Когда Мария фон Вечера погибла, ей не было и восемнадцати лет. Годом ранее, еще не будучи лично знакома с эрцгерцогом, она заочно влюбилась в него, как безрассудно влюбляются наивные души, нуждающиеся в том, чтобы сотворить себе кумира, которому они будут безраздельно поклоняться и подчиняться, которого подобным душам необходимо обожать, чтобы убедиться, что их жизнь наполнена поэзией, чтобы придать смысл своему еще неясному существованию, протекающему в тщетной и беспричинной тоске. Эрцгерцогу едва перевалило за тридцать, он славился либеральными взглядами, распущенностью, которую он и не думал скрывать, и безудержной порывистостью, толкавшей его на героические поступки и дерзкие выходки и объяснявшей подозрительность и вспыльчивость, жертвой которых становилась в первую очередь его супруга эрцгерцогиня Стефания.
Мария фон Вечера (как рассказывает ее мать баронесса Элена в книге воспоминаний под названием «Майерлинг») ездила на скачки в парк Пратер, чтобы увидеть эрцгерцога. Своей камеристке она призналась, что эрцгерцог обратил на нее внимание, некоторое время спустя рассказала, что он тепло ее поприветствовал; девушка клялась, что не полюбит никого другого. Недолгая, счастливая и одновременно несчастливая пора перехода от отрочества к юности стала для ее сердца и чувств временем больших маневров. Мария делала первые шаги в науке приязни, в которой, двигаясь на ощупь, через игру и очарование первых свиданий, находят дорогу к любви.
Взгляды, которыми обменивались Мария и эрцгерцог на аллеях Пратера, последовавшие за ними тайные встречи, уловки, к которым прибегала Мария, должны были стать для нее первыми робкими аккордами, репетицией оркестра чувств, неразборчивым гулом, после которого зазвучит великая слаженная мелодия любви. Однако через несколько недель все закончилось смертью в Майерлинге, оскорблением, которое нанесли ее нежному телу выстрелом в висок и мертвенной неподвижностью, подробностями судебно-медицинской экспертизы, изложенными с дотошностью и точностью, которая лишь запутывает так называемую загадку убийства в Майерлинге. Глядя на портрет юной баронессы, на нежное и маловыразительное личико, отмеченное обыкновенной, лишенной индивидуальности миловидностью восемнадцати лет, вспоминаешь школьные трагедии — жизни, оборвавшиеся из-за первой плохой оценки, первого выговора, из-за похожего совпадения неотвратимого и случайного, при столкновении с препятствиями, которые тем, кто остался жить, кажутся малозначительными и которые для погибших оказались непреодолимыми.
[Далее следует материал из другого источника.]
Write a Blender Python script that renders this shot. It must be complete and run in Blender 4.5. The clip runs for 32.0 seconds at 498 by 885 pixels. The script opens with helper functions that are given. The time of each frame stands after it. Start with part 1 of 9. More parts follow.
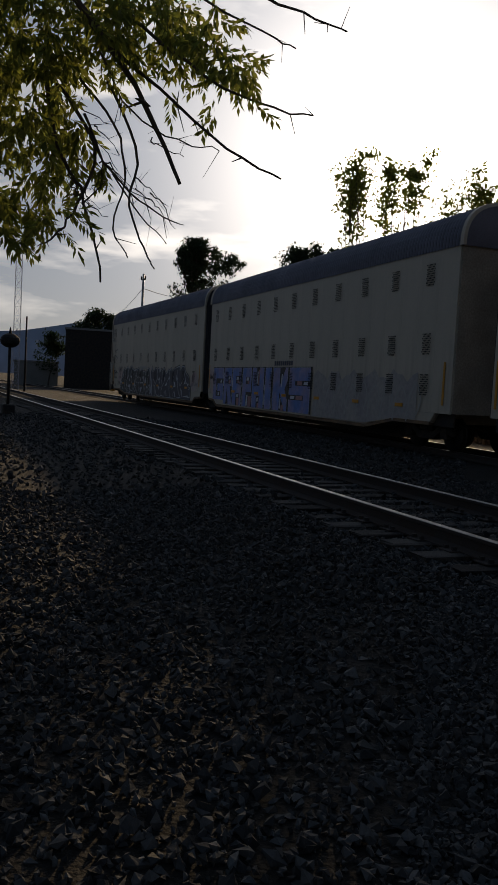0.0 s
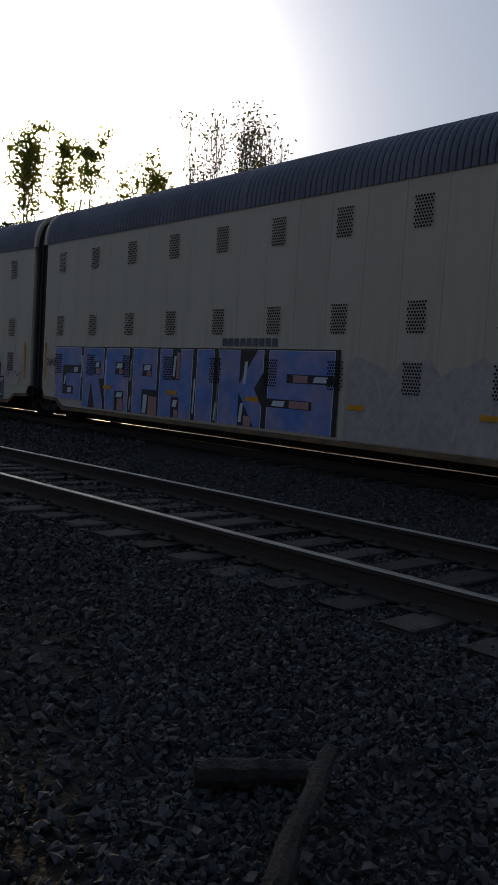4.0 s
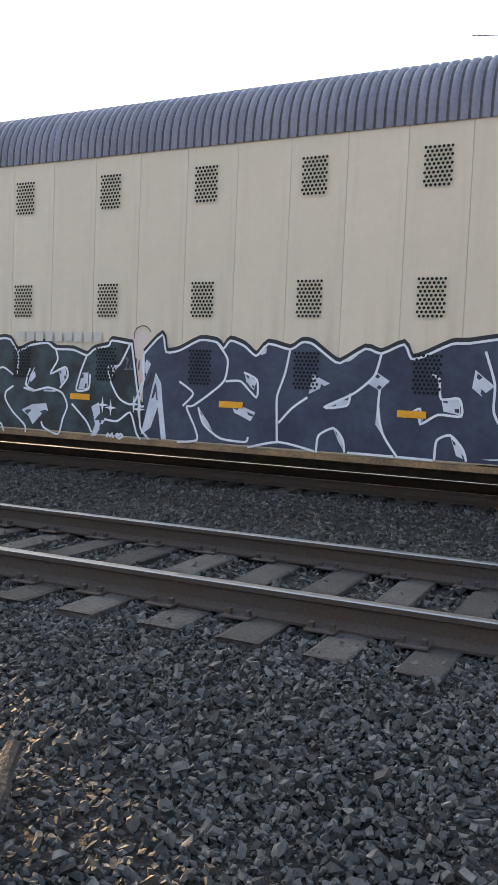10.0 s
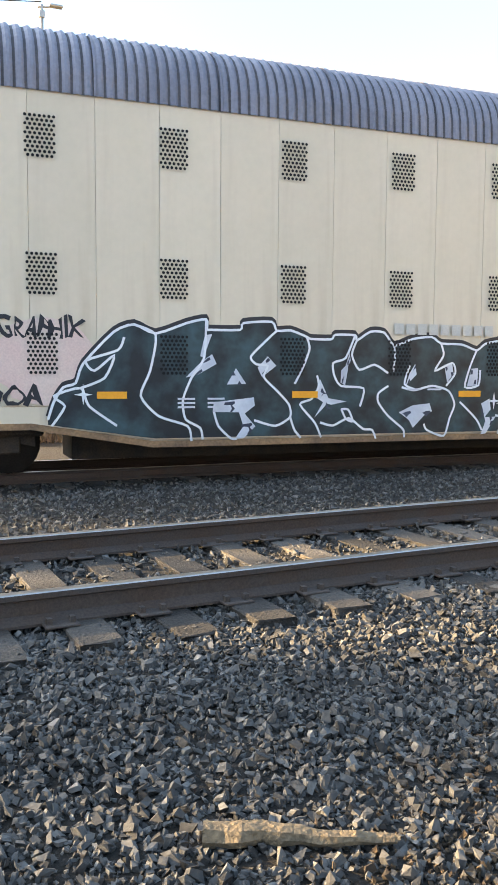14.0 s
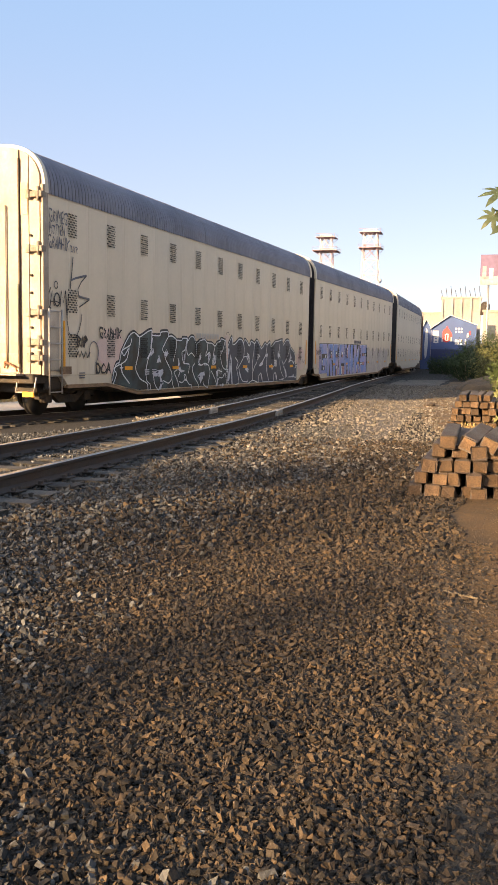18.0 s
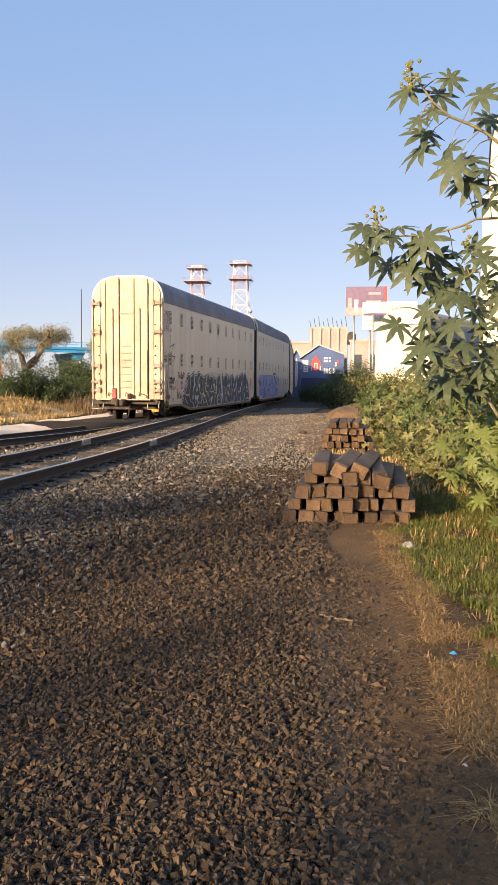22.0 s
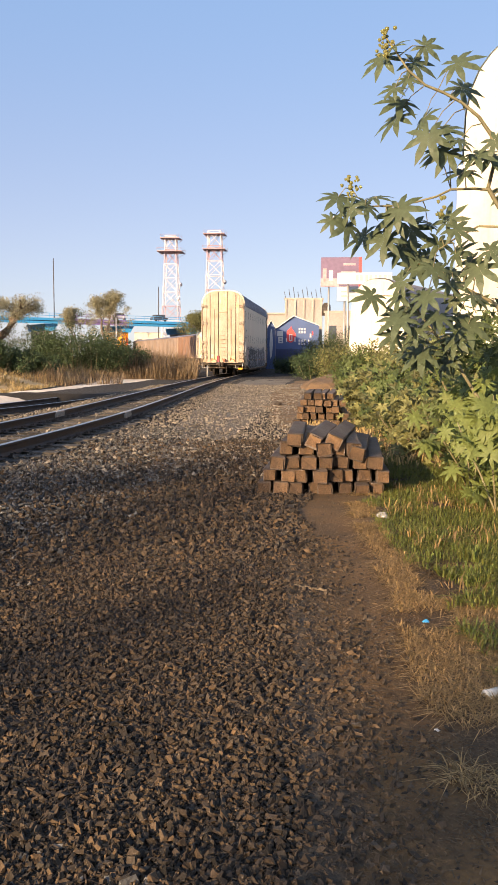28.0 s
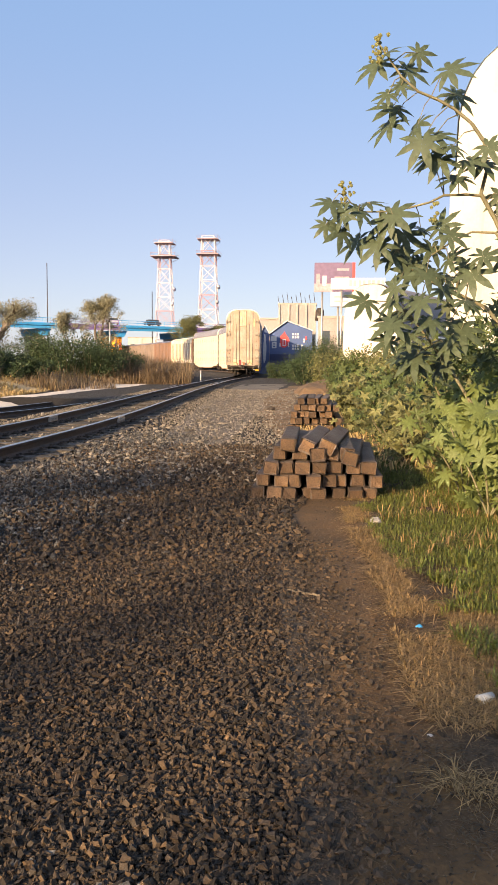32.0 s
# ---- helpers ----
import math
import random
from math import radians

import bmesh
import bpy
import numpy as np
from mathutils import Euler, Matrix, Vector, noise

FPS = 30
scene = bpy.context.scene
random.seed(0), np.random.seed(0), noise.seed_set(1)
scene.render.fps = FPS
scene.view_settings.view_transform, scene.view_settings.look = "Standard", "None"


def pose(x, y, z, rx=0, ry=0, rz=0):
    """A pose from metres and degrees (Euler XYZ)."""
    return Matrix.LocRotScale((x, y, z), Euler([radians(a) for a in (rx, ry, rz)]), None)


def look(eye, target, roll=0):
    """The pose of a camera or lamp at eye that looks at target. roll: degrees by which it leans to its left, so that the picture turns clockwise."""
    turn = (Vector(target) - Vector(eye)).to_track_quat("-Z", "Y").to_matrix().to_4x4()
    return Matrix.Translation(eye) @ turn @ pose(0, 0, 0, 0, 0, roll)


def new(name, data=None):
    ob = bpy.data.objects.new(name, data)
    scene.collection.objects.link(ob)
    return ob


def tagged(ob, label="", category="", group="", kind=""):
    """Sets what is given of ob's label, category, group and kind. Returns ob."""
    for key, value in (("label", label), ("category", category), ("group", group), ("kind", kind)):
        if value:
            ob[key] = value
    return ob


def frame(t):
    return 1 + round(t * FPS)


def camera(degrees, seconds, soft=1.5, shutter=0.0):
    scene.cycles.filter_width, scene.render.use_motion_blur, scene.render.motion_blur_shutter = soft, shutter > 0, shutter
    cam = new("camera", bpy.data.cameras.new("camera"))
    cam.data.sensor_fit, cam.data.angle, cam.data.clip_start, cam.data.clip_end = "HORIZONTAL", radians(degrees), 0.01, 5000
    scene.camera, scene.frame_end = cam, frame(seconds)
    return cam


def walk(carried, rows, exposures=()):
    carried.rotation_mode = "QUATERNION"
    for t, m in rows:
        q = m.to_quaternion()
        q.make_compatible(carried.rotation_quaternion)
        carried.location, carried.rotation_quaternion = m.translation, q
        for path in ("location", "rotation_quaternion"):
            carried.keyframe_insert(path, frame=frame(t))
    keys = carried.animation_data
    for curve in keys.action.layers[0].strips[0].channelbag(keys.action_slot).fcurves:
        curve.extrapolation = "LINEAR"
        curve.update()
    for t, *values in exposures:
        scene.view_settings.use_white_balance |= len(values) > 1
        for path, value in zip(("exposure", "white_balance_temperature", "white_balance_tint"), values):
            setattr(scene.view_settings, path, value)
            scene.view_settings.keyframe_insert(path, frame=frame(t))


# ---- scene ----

Элена фон Вечера излагает в воспоминаниях самые грустные подробности этой истории и ее финала — по крайней мере, собственной версии финала, одной из многих, противоречащей прочим, еще более спорным версиям, например домыслам императрицы Зиты. Воспоминания Элены фон Вечера (книга увидела свет в 1891 году и была изъята австрийской полицией) — трогательная, незамысловатая повесть, за неумелой прозой слышен голос материнской любви и другое, не менее сильное, чувство — стремление сохранить достоинство. Баронесса фон Вечера решительно отвергает обвинения в том, что ее дочь виновна в трагедии, как с возмущением опровергает слухи о том, что сама она знала о незаконной связи и помогала ей.
Эта книга — полное обиды и боли перечисление подробностей полицейского расследования, складывающихся в повесть о запретной любви. Один неверный шаг, неверная нота — и рассказ о необыкновенном приключении и увлекательной игре рискует обернуться унизительно пошлой историей: портсигар, подаренный девушкой любимому и случайно обнаруженный, оправдывающая его появление изощренная ложь; тайные письма, мелкое вранье, сообщничество снисходительной графини Лариш. Рассказ становится напряженнее, когда речь заходит об ужасной смерти и о том, как ее скрывали, чтобы избежать скандала. К телу Марии не притрагивались тридцать восемь часов, никто не потрудился придать покойнице достойный вид; ее труп прятали в карете, чтобы о нем никто не узнал; переговоры между властями и родными о том, что делать с неудобной покойницей; грубый гроб, поспешные похороны, безымянная могила, в которой тело пролежало несколько месяцев, пока его не перезахоронили.